Greek Finance Minister Yannis Stournaras expects the troika of international lenders to deliver its report on Greece in mid-October and is optimistic Athens will get a new tranche of aid by the end of October, according to a German paper.

Athens held talks this week with inspectors from the "troika" of European Commission, European Central Bank and International Monetary Fund lenders to bridge differences over 2 billion euros of disputed austerity cuts.

But Stournaras was quoted by mass-selling German daily Bild as saying there was "no dispute with the troika".

"We are on a good path," he told Bild, for an article to be published in its Thursday edition. "I expect the troika report by mid-October.

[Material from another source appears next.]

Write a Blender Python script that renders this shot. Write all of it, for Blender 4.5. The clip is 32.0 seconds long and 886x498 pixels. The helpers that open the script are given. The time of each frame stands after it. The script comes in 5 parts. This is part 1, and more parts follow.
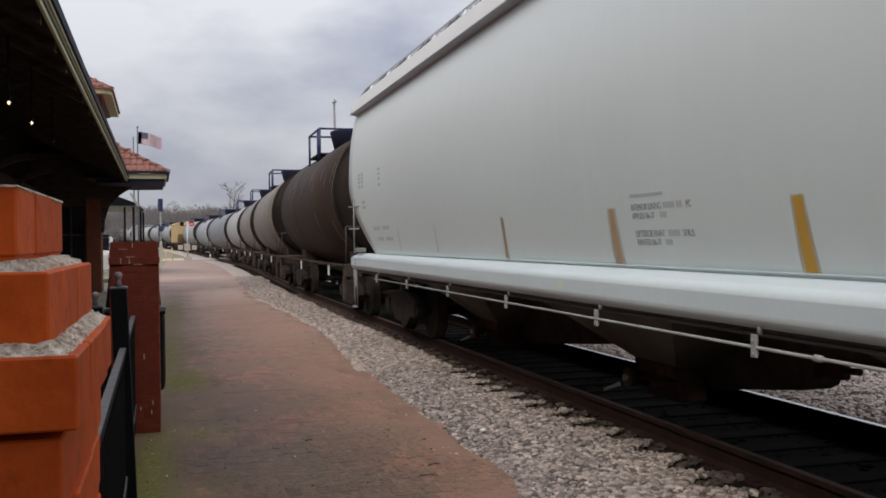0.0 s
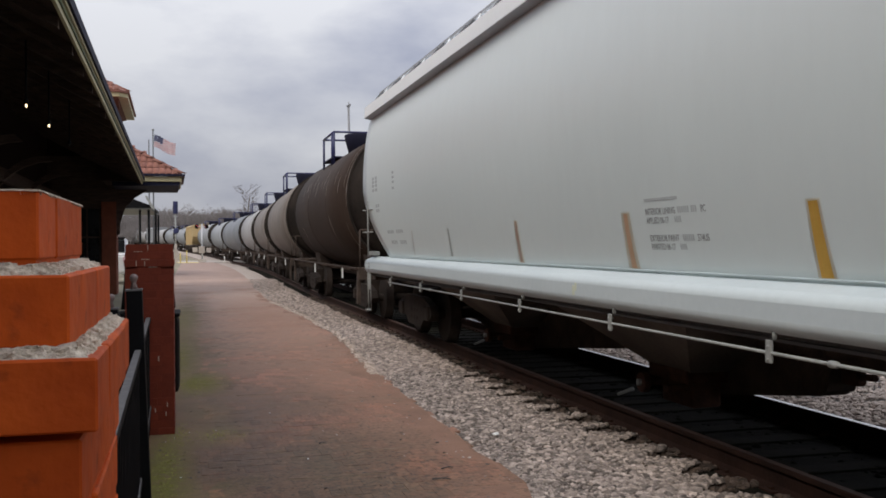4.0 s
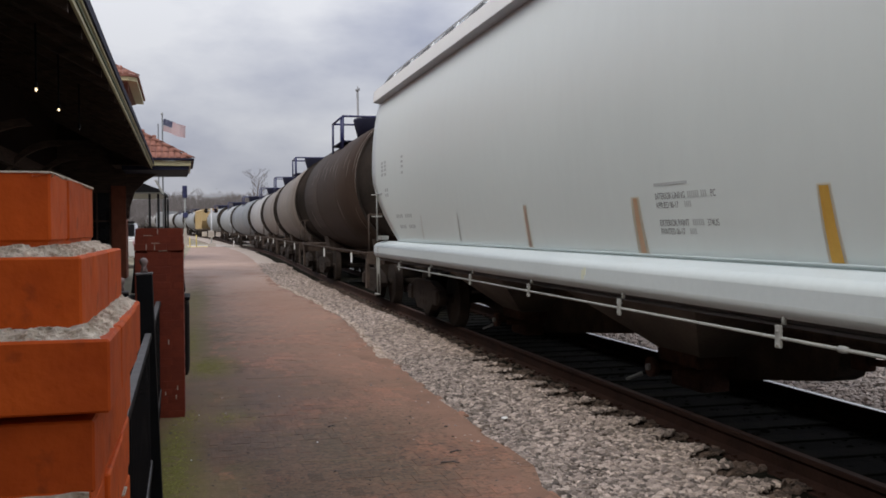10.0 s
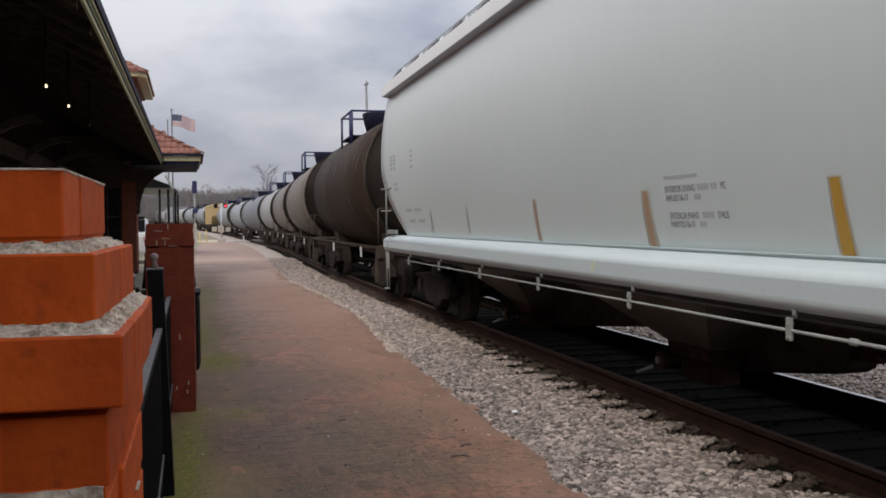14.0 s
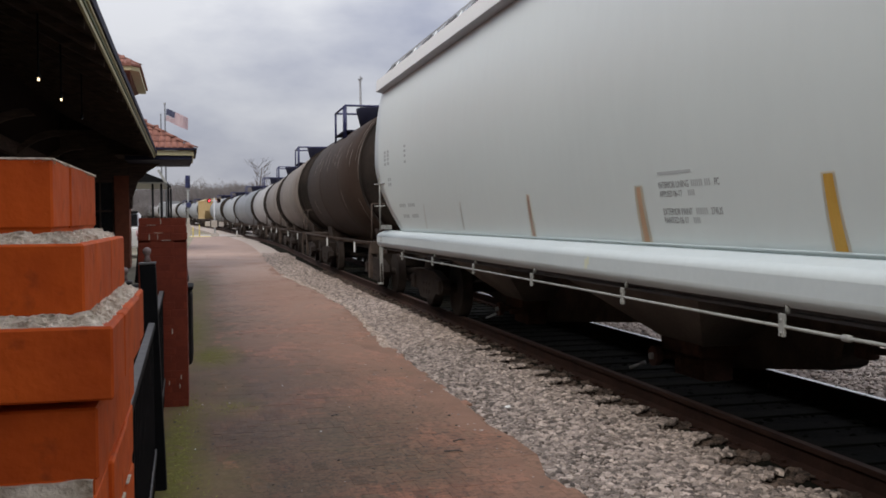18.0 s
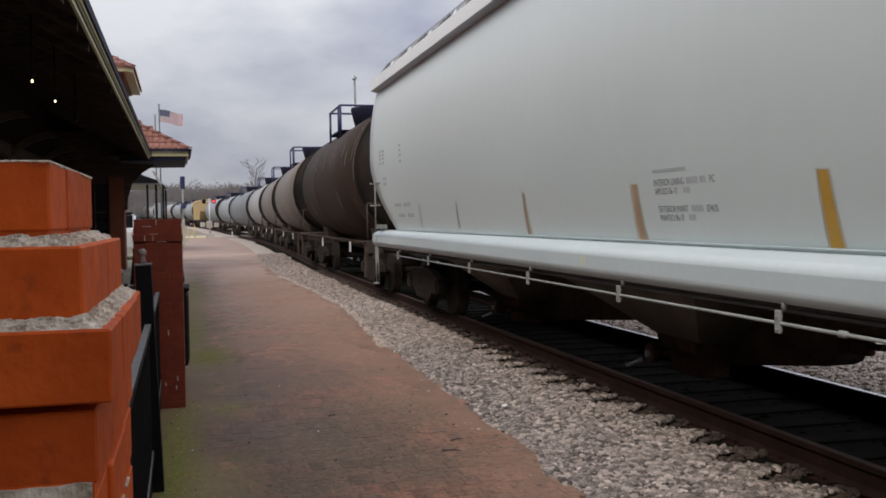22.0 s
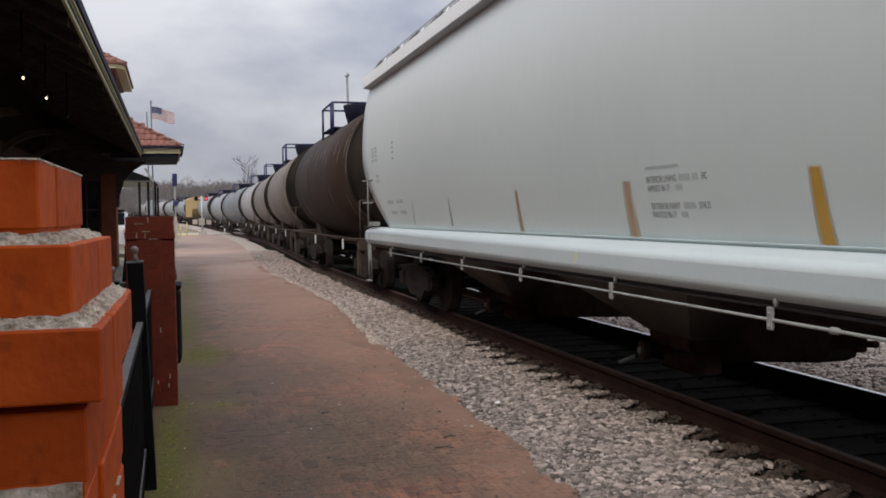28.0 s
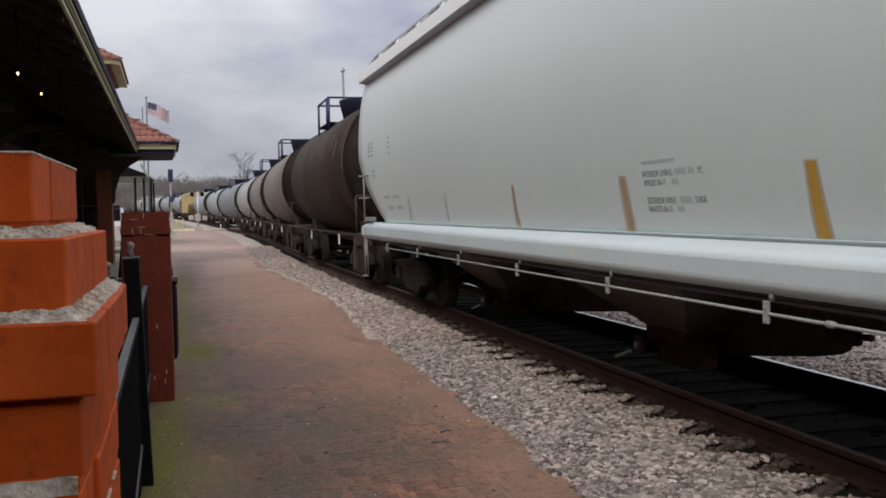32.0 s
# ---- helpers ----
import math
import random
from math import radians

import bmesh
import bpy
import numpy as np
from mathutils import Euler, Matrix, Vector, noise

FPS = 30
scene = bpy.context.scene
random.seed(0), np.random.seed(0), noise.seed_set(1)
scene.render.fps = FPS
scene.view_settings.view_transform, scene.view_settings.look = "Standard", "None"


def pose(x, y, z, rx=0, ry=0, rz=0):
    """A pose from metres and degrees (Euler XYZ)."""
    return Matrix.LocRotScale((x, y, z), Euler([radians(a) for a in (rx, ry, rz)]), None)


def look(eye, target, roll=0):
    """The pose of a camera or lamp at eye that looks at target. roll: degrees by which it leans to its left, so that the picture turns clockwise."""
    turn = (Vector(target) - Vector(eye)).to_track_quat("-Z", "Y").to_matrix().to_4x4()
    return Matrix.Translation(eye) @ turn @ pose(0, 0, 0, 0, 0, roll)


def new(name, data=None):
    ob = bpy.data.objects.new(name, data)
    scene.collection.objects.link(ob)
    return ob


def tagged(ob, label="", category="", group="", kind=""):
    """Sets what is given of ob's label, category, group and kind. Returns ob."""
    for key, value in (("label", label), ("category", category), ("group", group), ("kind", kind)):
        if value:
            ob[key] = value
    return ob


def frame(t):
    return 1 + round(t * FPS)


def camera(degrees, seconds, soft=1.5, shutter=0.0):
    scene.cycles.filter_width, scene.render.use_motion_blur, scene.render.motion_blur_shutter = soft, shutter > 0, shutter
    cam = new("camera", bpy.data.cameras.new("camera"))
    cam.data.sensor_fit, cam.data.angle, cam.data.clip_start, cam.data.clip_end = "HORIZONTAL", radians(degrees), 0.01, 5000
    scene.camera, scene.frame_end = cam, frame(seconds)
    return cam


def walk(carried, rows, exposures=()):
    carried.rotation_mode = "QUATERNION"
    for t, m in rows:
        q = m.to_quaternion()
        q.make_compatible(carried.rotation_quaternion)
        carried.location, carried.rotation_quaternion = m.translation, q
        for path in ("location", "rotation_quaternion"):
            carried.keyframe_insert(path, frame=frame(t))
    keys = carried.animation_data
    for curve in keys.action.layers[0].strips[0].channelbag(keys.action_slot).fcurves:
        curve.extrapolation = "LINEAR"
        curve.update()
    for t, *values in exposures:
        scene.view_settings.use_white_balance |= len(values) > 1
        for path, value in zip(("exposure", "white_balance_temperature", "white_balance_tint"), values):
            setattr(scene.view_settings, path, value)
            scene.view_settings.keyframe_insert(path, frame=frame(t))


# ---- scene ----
cam = camera(50.0, 32.0, soft=1.7)
PATH = [
    (0, pose(0.0027, 0.0084, 1.5986, 89.454, 0.621, -15.652)),
    (0.5, pose(0.0047, 0.0053, 1.5999, 89.677, 0.624, -15.576)),
    (1, pose(0.0035, 0.0032, 1.6006, 89.775, 0.483, -15.480)),
    (1.5, pose(0.0026, 0.0037, 1.6011, 89.905, 0.349, -15.446)),
    (2, pose(0.0035, -0.0002, 1.6012, 89.880, 0.254, -15.467)),
    (2.5, pose(0.0021, 0.0054, 1.5998, 89.548, 0.348, -15.171)),
    (3, pose(0.0023, 0.0038, 1.6003, 89.618, 0.422, -15.066)),
    (3.5, pose(0.0010, 0.0029, 1.6001, 89.663, 0.538, -14.869)),
    (5.5, pose(-0.0013, 0.0046, 1.5989, 89.276, -0.250, -14.838)),
    (6, pose(-0.0009, 0.0050, 1.5971, 88.943, -0.192, -14.713)),
    (6.5, pose(-0.0009, 0.0036, 1.5981, 89.183, -0.068, -14.787)),
    (7, pose(-0.0017, 0.0034, 1.5988, 89.235, -0.062, -14.708)),
    (7.5, pose(-0.0024, 0.0016, 1.5989, 89.216, -0.048, -14.513)),
    (8, pose(-0.0028, 0.0021, 1.5995, 89.310, -0.063, -14.461)),
    (8.5, pose(-0.0047, 0.0036, 1.5998, 89.139, -0.093, -14.310)),
    (9, pose(-0.0046, 0.0034, 1.6003, 89.062, 0.025, -14.260)),
    (9.5, pose(-0.0034, 0.0044, 1.5988, 88.619, 0.118, -14.246)),
    (10, pose(-0.0016, 0.0033, 1.5983, 88.749, 0.304, -14.297)),
    (10.5, pose(-0.0009, -0.0003, 1.6001, 88.913, 0.514, -14.229)),
    (11, pose(-0.0034, 0.0002, 1.5997, 88.551, 0.379, -14.070)),
    (11.5, pose(-0.0004, -0.0004, 1.6001, 88.600, 0.533, -14.168)),
    (12, pose(-0.0020, 0.0028, 1.5997, 88.540, 0.587, -13.946)),
    (12.5, pose(-0.0018, 0.0008, 1.5999, 88.714, 0.538, -14.175)),
    (13, pose(0.0000, 0.0000, 1.6000, 88.630, 0.800, -13.960)),
    (13.5, pose(-0.0008, 0.0003, 1.5995, 88.520, 0.659, -13.828)),
    (14, pose(-0.0027, 0.0008, 1.5989, 88.391, 0.581, -13.734)),
    (14.5, pose(-0.0030, 0.0027, 1.5982, 88.283, 0.563, -13.697)),
    (16.5, pose(-0.0014, 0.0050, 1.5985, 88.560, 0.708, -13.964)),
    (17, pose(-0.0019, 0.0047, 1.5980, 88.526, 0.670, -14.009)),
    (17.5, pose(-0.0017, 0.0030, 1.5970, 88.252, 0.595, -13.868)),
    (18, pose(-0.0015, 0.0074, 1.5959, 88.118, 0.388, -14.119)),
    (18.5, pose(-0.0050, 0.0097, 1.5955, 87.895, 0.319, -13.953)),
    (19, pose(-0.0031, 0.0069, 1.5964, 88.097, 0.549, -14.042)),
    (19.5, pose(-0.0029, 0.0067, 1.5962, 88.118, 0.696, -14.138)),
    (20, pose(-0.0032, 0.0081, 1.5959, 87.950, 0.742, -14.123)),
    (20.5, pose(-0.0038, 0.0059, 1.5972, 88.164, 0.773, -14.055)),
    (21, pose(-0.0032, 0.0069, 1.5979, 88.235, 0.853, -14.176)),
    (21.5, pose(-0.0024, 0.0075, 1.5971, 88.110, 0.849, -14.346)),
    (22, pose(-0.0034, 0.0092, 1.5964, 88.059, 0.803, -14.397)),
    (22.5, pose(-0.0010, 0.0060, 1.5973, 88.097, 1.048, -14.482)),
    (23, pose(0.0009, 0.0074, 1.5965, 88.036, 1.084, -14.680)),
    (23.5, pose(0.0027, 0.0085, 1.5957, 87.913, 1.159, -14.820)),
    (24, pose(0.0006, 0.0081, 1.5953, 87.833, 1.125, -14.575)),
    (24.5, pose(0.0004, 0.0113, 1.5947, 87.639, 1.211, -14.480)),
    (25, pose(0.0010, 0.0107, 1.5941, 87.635, 1.056, -14.619)),
    (25.5, pose(-0.0004, 0.0093, 1.5950, 87.764, 0.968, -14.796)),
    (27.5, pose(-0.0035, 0.0090, 1.5981, 88.093, 0.852, -14.618)),
    (28, pose(-0.0022, 0.0121, 1.5970, 87.878, 0.843, -14.831)),
    (28.5, pose(-0.0026, 0.0112, 1.5975, 87.875, 0.911, -14.760)),
    (29, pose(0.0000, 0.0076, 1.5970, 87.941, 1.067, -14.858)),
    (29.5, pose(-0.0009, 0.0101, 1.5972, 88.058, 0.981, -14.901)),
    (30, pose(-0.0016, 0.0084, 1.5977, 87.989, 0.842, -14.773)),
    (30.5, pose(-0.0017, 0.0089, 1.5970, 87.867, 0.724, -14.930)),
    (31, pose(-0.0013, 0.0121, 1.5966, 87.751, 0.746, -14.973)),
    (31.5, pose(-0.0010, 0.0124, 1.5960, 87.646, 0.898, -15.196)),
    (32, pose(-0.0014, 0.0136, 1.5949, 87.583, 0.980, -15.056)),
]
walk(cam, PATH, [(0.0, 0.0, 7000, 11.5), (32.0, 0.0, 7000, 11.5)])

# ---------------------------------------------------------------- world, sun
world = bpy.data.worlds.new("overcast_sky")
scene.world = world
world.use_nodes = True
wn, wl = world.node_tree.nodes, world.node_tree.links
wn.clear()
w_out = wn.new("ShaderNodeOutputWorld")
w_bg = wn.new("ShaderNodeBackground")
w_sky = wn.new("ShaderNodeTexSky")
w_sky.sky_type, w_sky.sun_disc = "NISHITA", False
w_sky.sun_elevation, w_sky.sun_rotation = radians(46), radians(225)
w_sky.air_density, w_sky.dust_density = 1.0, 3.0
w_co = wn.new("ShaderNodeTexCoord")
w_map = wn.new("ShaderNodeMapping")
w_map.inputs["Scale"].default_value = (1.9, 1.9, 4.2)
w_map.inputs["Location"].default_value = (0.35, 0.2, 0.12)
w_noise = wn.new("ShaderNodeTexNoise")
w_noise.inputs["Scale"].default_value, w_noise.inputs["Detail"].default_value = 2.1, 7.0
w_noise.inputs["Roughness"].default_value = 0.52
w_ramp = wn.new("ShaderNodeValToRGB")
w_ramp.color_ramp.elements[0].position, w_ramp.color_ramp.elements[0].color = 0.36, (3.35, 3.75, 5.0, 1)
w_ramp.color_ramp.elements[1].position, w_ramp.color_ramp.elements[1].color = 0.66, (6.5, 6.95, 7.8, 1)
w_mix = wn.new("ShaderNodeMixRGB")
w_mix.inputs["Fac"].default_value = 0.9
wl.new(w_co.outputs["Generated"], w_map.inputs["Vector"])
wl.new(w_map.outputs["Vector"], w_noise.inputs["Vector"])
wl.new(w_noise.outputs["Fac"], w_ramp.inputs["Fac"])
wl.new(w_sky.outputs["Color"], w_mix.inputs["Color1"])
wl.new(w_ramp.outputs["Color"], w_mix.inputs["Color2"])
wl.new(w_mix.outputs["Color"], w_bg.inputs["Color"])
# an overcast dome: the zenith is brighter than the horizon
w_sep = wn.new("ShaderNodeSeparateXYZ")
wl.new(w_co.outputs["Generated"], w_sep.inputs[0])
w_dome = wn.new("ShaderNodeMapRange")
w_dome.inputs["To Min"].default_value, w_dome.inputs["To Max"].default_value = 0.080, 0.265
wl.new(w_sep.outputs["Z"], w_dome.inputs["Value"])
wl.new(w_dome.outputs[0], w_bg.inputs["Strength"])
wl.new(w_bg.outputs["Background"], w_out.inputs["Surface"])

sun = new("sun", bpy.data.lights.new("sun", "SUN"))
sun.data.energy, sun.data.angle, sun.data.color = 1.6, radians(30), (1.0, 0.96, 0.9)
sun.matrix_world = look((-42, -42, 62), (0, 0, 0))

# ---------------------------------------------------------------- materials
def surface(name, dark, light, scale=6.0, rough=0.7, metal=0.0, bump=0.3, fine=60.0, vary=0.0, islands=False,
            streak=1.0, world=False, stain=None, stain_scale=0.6, stain_at=0.55, spec=0.5):
    """A paint, stone or wood: two tones mixed by a coarse and a fine noise, with relief, stains and piece-to-piece change."""
    m = bpy.data.materials.new(name)
    m.use_nodes = True
    n, l = m.node_tree.nodes, m.node_tree.links
    b = n["Principled BSDF"]
    co = n.new("ShaderNodeTexCoord")
    mp = n.new("ShaderNodeMapping")
    mp.inputs["Scale"].default_value = (1, 1, 1 / streak)
    l.new(co.outputs["Object"], mp.inputs["Vector"])
    geo = n.new("ShaderNodeNewGeometry")
    oi = n.new("ShaderNodeObjectInfo")
    rnd = geo.outputs["Random Per Island"] if islands else oi.outputs["Random"]
    shift = n.new("ShaderNodeVectorMath")
    shift.operation = "MULTIPLY_ADD"
    comb = n.new("ShaderNodeCombineXYZ")
    for k in range(3):
        l.new(rnd, comb.inputs[k])
    l.new(comb.outputs[0], shift.inputs[0])
    shift.inputs[1].default_value = (17, 23, 31) if vary else (0, 0, 0)
    l.new(mp.outputs[0], shift.inputs[2])
    n1, n2 = n.new("ShaderNodeTexNoise"), n.new("ShaderNodeTexNoise")
    n1.inputs["Scale"].default_value, n1.inputs["Detail"].default_value = scale, 6
    n2.inputs["Scale"].default_value, n2.inputs["Detail"].default_value = fine, 4
    for t in (n1, n2):
        l.new(shift.outputs[0], t.inputs["Vector"])
    add = n.new("ShaderNodeMath")
    add.operation = "MULTIPLY_ADD"
    l.new(n2.outputs["Fac"], add.inputs[0])
    add.inputs[1].default_value = 0.45
    l.new(n1.outputs["Fac"], add.inputs[2])
    rng = n.new("ShaderNodeMapRange")
    rng.inputs["From Min"].default_value, rng.inputs["From Max"].default_value = 0.48, 0.98
    l.new(add.outputs[0], rng.inputs["Value"])
    mix = n.new("ShaderNodeMixRGB")
    mix.inputs["Color1"].default_value, mix.inputs["Color2"].default_value = (*dark, 1), (*light, 1)
    l.new(rng.outputs[0], mix.inputs["Fac"])
    colour = mix.outputs["Color"]
    if stain:
        n3 = n.new("ShaderNodeTexNoise")
        n3.inputs["Scale"].default_value, n3.inputs["Detail"].default_value = stain_scale, 8
        l.new(geo.outputs["Position"] if world else mp.outputs[0], n3.inputs["Vector"])
        r3 = n.new("ShaderNodeMapRange")
        r3.inputs["From Min"].default_value, r3.inputs["From Max"].default_value = stain_at, stain_at + 0.18
        l.new(n3.outputs["Fac"], r3.inputs["Value"])
        m3 = n.new("ShaderNodeMixRGB")
        m3.inputs["Color2"].default_value = (*stain, 1)
        l.new(colour, m3.inputs["Color1"])
        l.new(r3.outputs[0], m3.inputs["Fac"])
        colour = m3.outputs["Color"]
    if vary:
        hsv = n.new("ShaderNodeHueSaturation")
        rv = n.new("ShaderNodeMapRange")
        rv.inputs["To Min"].default_value, rv.inputs["To Max"].default_value = 1 - vary, 1 + vary
        l.new(rnd, rv.inputs["Value"])
        l.new(rv.outputs[0], hsv.inputs["Value"])
        l.new(colour, hsv.inputs["Color"])
        colour = hsv.outputs["Color"]
    l.new(colour, b.inputs["Base Color"])
    b.inputs["Metallic"].default_value = metal
    b.inputs["Specular IOR Level"].default_value = spec
    rr = n.new("ShaderNodeMapRange")
    rr.inputs["To Min"].default_value, rr.inputs["To Max"].default_value = max(0.05, rough - 0.12), min(1, rough + 0.1)
    l.new(n1.outputs["Fac"], rr.inputs["Value"])
    l.new(rr.outputs[0], b.inputs["Roughness"])
    if bump:
        bp = n.new("ShaderNodeBump")
        bp.inputs["Strength"].default_value, bp.inputs["Distance"].default_value = bump, 0.01
        l.new(add.outputs[0], bp.inputs["Height"])
        l.new(bp.outputs[0], b.inputs["Normal"])
    return m


def glow(name, colour, strength):
    m = bpy.data.materials.new(name)
    m.use_nodes = True
    b = m.node_tree.nodes["Principled BSDF"]
    b.inputs["Base Color"].default_value = (*colour, 1)
    b.inputs["Emission Color"].default_value = (*colour, 1)
    b.inputs["Emission Strength"].default_value = strength
    return m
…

And I am very optimistic that Greece will get fresh money from the last package by the end of October."

The Greek finance minister said his country needed more time, not more money.

"That is precisely what I will explain to my finance minister colleagues at the weekend," he said, referring to a meeting of Eurogroup finance ministers on October 8.

"And I will explain to them and hopefully convince them how it can work, so that we get more time and it does not cost more money," he said. "I will once again tell my EU colleagues quite clearly: We are not asking for more money."

The IMF wants Greece to cut its debt further to make up for going hugely off-track from the terms of its bailout, while Europe is resisting the option of a new debt restructuring and instead prefers to give Athens more time to get back on track, officials have told Reuters.

Another debt restructuring would in particular be a major blow to German Chancellor Angela Merkel, whose country is the biggest contributor to euro zone rescue funds, and diplomats say she would be eager to avoid such an event before a September 2013 German general election.

Greece unveiled an austerity budget this week that predicted a sixth year of recession in 2013 but failed to convince the troika, which has been skeptical of Athens' plans to cut health and defense spending.

Stournaras said it was time to combat the recession, as "this situation cannot continue like this forever".